Supplement to Mohist Canons

Canon B73

The following example, Canon B73, gives a good taste of later Mohist argumentation at its most rigorous. The canon concerns whether the notion of the “limitless”—that is, infinity—makes all-inclusive moral concern logically impossible.

Canon. The limitless doesn’t interfere with all-inclusiveness. Explained by: Filling or not.

Explanation. [Objection:] If the south has a limit, then it can be exhausted [that is, its end can be reached]. If it is limitless, then it cannot be exhausted. Whether it has a limit or not cannot yet be known, so whether it can be exhausted or not cannot yet be known.
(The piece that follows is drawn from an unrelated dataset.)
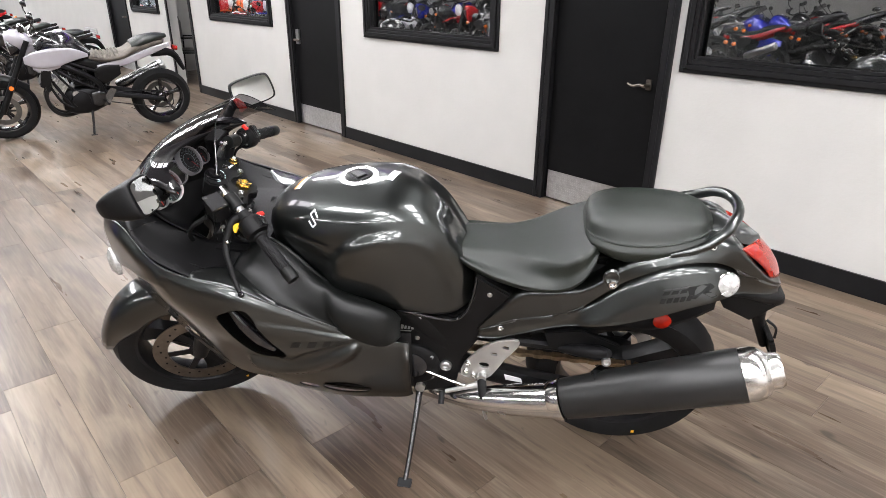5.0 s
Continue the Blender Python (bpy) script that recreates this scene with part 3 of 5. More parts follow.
PILL = [
    pillion_section(-0.488, 0.902, 0.035, 0.884, 0.060, 0.866),
    pillion_section(-0.502, 0.924, 0.080, 0.892, 0.105, 0.858),
    pillion_section(-0.54, 0.938, 0.110, 0.893, 0.134, 0.843),
    pillion_section(-0.60, 0.945, 0.124, 0.893, 0.146, 0.832),
    pillion_section(-0.68, 0.947, 0.121, 0.897, 0.143, 0.843),
    pillion_section(-0.745, 0.943, 0.104, 0.905, 0.127, 0.864),
    pillion_section(-0.79, 0.933, 0.076, 0.911, 0.098, 0.886),
    pillion_section(-0.816, 0.920, 0.034, 0.910, 0.050, 0.900),
]
pillion = part("pillion_seat", loft(PILL, 6, 6, False, True), VINYL, hyper, "black vinyl pillion pad with a seamed top", angle=80)


# tail cowl: an upper band, a dark step, and the pod below it that carries the script and the indicator
def tail_section(x, yt, zt, ys, zs, low, foot, g):
    inner = ys - 0.036 * g
    return [(x, yt * 0.55, zt + 0.004), (x, yt, zt), (x, (yt + ys) / 2 + 0.004, (zt + zs) / 2 + 0.002), (x, ys, zs + 0.004 * g + 0.001), (x, ys - 0.002 * g, zs), (x, inner, zs - 0.001), (x, inner, zs - 0.008 * g - 0.001),
            (x, ys - 0.035 * g, zs - 0.012 * g - 0.003), (x, ys - 0.012 * g, zs * 0.80 + low * 0.20 - 0.004), (x, ys + 0.013 * g, zs * 0.45 + low * 0.55), (x, ys + 0.004 + 0.025 * g, low + 0.020 * g + 0.004), (x, ys + 0.003 + 0.021 * g, low + 0.010 * g), (x, foot, low - 0.004)]


TAIL = [
    tail_section(-0.205, 0.140, 0.566, 0.146, 0.560, 0.535, 0.11, 0),
    tail_section(-0.26, 0.142, 0.64, 0.150, 0.590, 0.542, 0.11, 0),
    tail_section(-0.33, 0.145, 0.712, 0.154, 0.622, 0.570, 0.11, 0),
    tail_section(-0.42, 0.148, 0.730, 0.158, 0.648, 0.608, 0.11, 0),
    tail_section(-0.48, 0.149, 0.742, 0.159, 0.676, 0.624, 0.11, 0.15),
    tail_section(-0.52, 0.148, 0.765, 0.160, 0.714, 0.630, 0.11, 0.75),
    tail_section(-0.56, 0.145, 0.800, 0.161, 0.756, 0.640, 0.105, 1),
    tail_section(-0.60, 0.141, 0.832, 0.161, 0.790, 0.652, 0.10, 1),
    tail_section(-0.66, 0.136, 0.856, 0.159, 0.824, 0.674, 0.095, 1),
    tail_section(-0.71, 0.130, 0.872, 0.155, 0.843, 0.692, 0.09, 1),
    tail_section(-0.76, 0.121, 0.886, 0.147, 0.851, 0.710, 0.085, 1),
    tail_section(-0.82, 0.109, 0.895, 0.135, 0.848, 0.726, 0.07, 1),
    tail_section(-0.865, 0.100, 0.886, 0.121, 0.828, 0.734, 0.06, 0.6),
    tail_section(-0.90, 0.094, 0.856, 0.108, 0.800, 0.738, 0.055, 0.15),
    tail_section(-0.95, 0.079, 0.802, 0.087, 0.770, 0.724, 0.045, 0),
    tail_section(-0.995, 0.060, 0.756, 0.065, 0.742, 0.708, 0.03, 0),
    tail_section(-1.035, 0.036, 0.731, 0.040, 0.722, 0.698, 0.02, 0),
]
tl, tr = pair("tail_panel", loft(TAIL, 5, 3), PAINT, hyper, "glossy dark grey metallic tail panel", angle=50)
for o in (tl, tr):
    thick(o, 0.004)
# deck between the panels, behind the pillion pad
part("tail_deck", loft([both([(x, h, z), (x, h * 0.5, z + 0.009), (x, 0, z + 0.012)]) for x, h, z in ((-0.5, 0.09, 0.79), (-0.62, 0.095, 0.83), (-0.76, 0.085, 0.872), (-0.84, 0.075, 0.889), (-0.89, 0.072, 0.872), (-0.925, 0.058, 0.861), (-0.955, 0.02, 0.846))], 5, 4), PAINT, hyper, "glossy dark grey tail top", angle=80)
# dark floor of the step along each flank
for s in (1, -1):
    part("tail_seam", tube([(q[5][0], s * (q[5][1] - 0.001), q[5][2] - 0.003) for q in TAIL[4:14]], [0.002, 0.004, 0.005, 0.005, 0.005, 0.005, 0.005, 0.005, 0.004, 0.002], 8), MATTE, hyper, "dark recessed seam")

# tail lamp
front_line = [(-0.884, 0.0985, 0.872), (-0.912, 0.070, 0.869), (-0.938, 0.035, 0.860), (-0.952, 0, 0.855)]
rear_line = [(-0.996, 0.0615, 0.757), (-1.015, 0.045, 0.749), (-1.033, 0.022, 0.741), (-1.040, 0, 0.738)]
lamp_rows = [both([tuple(p + (q - p) * k + b * math.sin(math.pi * k) for p, q, b in zip(f, r, (-0.010, 0.003, 0.004))) for f, r in zip(front_line, rear_line)]) for k in (0, 0.33, 0.67, 1)]
rear_lamp = part("tail_light", loft(lamp_rows, 5, 5), REDLENS, hyper, "red tail light lens", angle=80)
LAMP_TREE = surface(rear_lamp)
thick(rear_lamp, 0.01)
for s in (1, -1):
    at = LAMP_TREE.ray_cast(Vector((-0.945, s * 0.3, 0.820)), Vector((0, -s, 0)))[0]
    if at:
        # orange dome whose colour stands in for the glow at the lens's centre
        part("bulb_glint", lathe([(-0.006, 0.015), (0.0002, 0.014), (0.0012, 0.009), (0.0016, 0)], at, (-0.35, s, 0.45), 16, squash=0.8), ORANGELENS, rear_lamp, "orange patch coloured as the glow in the lens")
part("tail_tip", hull([(-0.88, 0.100, 0.712, 0.732), (-0.95, 0.084, 0.690, 0.718), (-1.01, 0.066, 0.660, 0.700), (-1.045, 0.052, 0.646, 0.689), (-1.062, 0.040, 0.648, 0.682)], 4, 0.5, 4), MATTE, hyper, "matte black lower tail lip")
for s in (1, -1):
    nrm = Vector((-0.42, s, 0.22)).normalized()
    at = Vector((-0.864, s * 0.122, 0.770))
    ind = part("indicator", lathe([(-0.012, 0.037), (0.004, 0.037), (0.010, 0.034), (0.016, 0.026), (0.019, 0.013), (0.020, 0.0)], at, nrm, 28, squash=0.98), CLEARLENS, hyper, "clear rear turn signal")
    part("reflector_rim", lathe([(-0.012, 0.0385), (0.0025, 0.0395), (0.004, 0.0375)], at, nrm, 28, caps=False), CHROME, ind, "bright reflector rim")
    for k in range(5):
        a = math.tau * k / 5
        fm = frame_of(at, nrm)
        part("lens_rib", tube([fm @ Vector((0.012 * math.cos(a), 0.012 * math.sin(a), 0.0185)), fm @ Vector((0.030 * math.cos(a), 0.030 * math.sin(a), 0.0135))], 0.0015, 5, 2), CHROME, ind)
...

Whether or not people fill it not yet being known, [and so] whether or not people can be exhausted also not yet being known, it is perverse to insist that one can be concerned for all people.

[Reply:] If people do not fill the limitless, then people have a limit. Exhausting what has a limit presents no difficulty. If people do fill the limitless, then the limitless can be exhausted. [So] exhausting the limitless presents no difficulty.

The explanation first presents an objection: We do not know whether the mass of humanity is infinite or not, since we don’t know whether the south—the direction of the top of an ancient Chinese map—has a limit, and we don’t know whether the mass of humanity fills it, and is thus finite or infinite. So it is unreasonable to insist on the ethical standard that we must be all-inclusively concerned for all of humanity, since humanity could turn out to be infinitely vast. The Mohists reply that even if the world is limitless in size, inclusive concern is possible, as shown by a dilemma: Either humanity fills the limitless or it doesn’t. If it doesn’t, then the mass of humanity is limited, and it can be “exhausted”—that is, its end can in principle be reached. If it does, then the limitless can be “exhausted,” and obviously so can the mass of humanity inside it. Either way, there is no logical problem involved in holding that one should be concerned inclusively for all of humanity.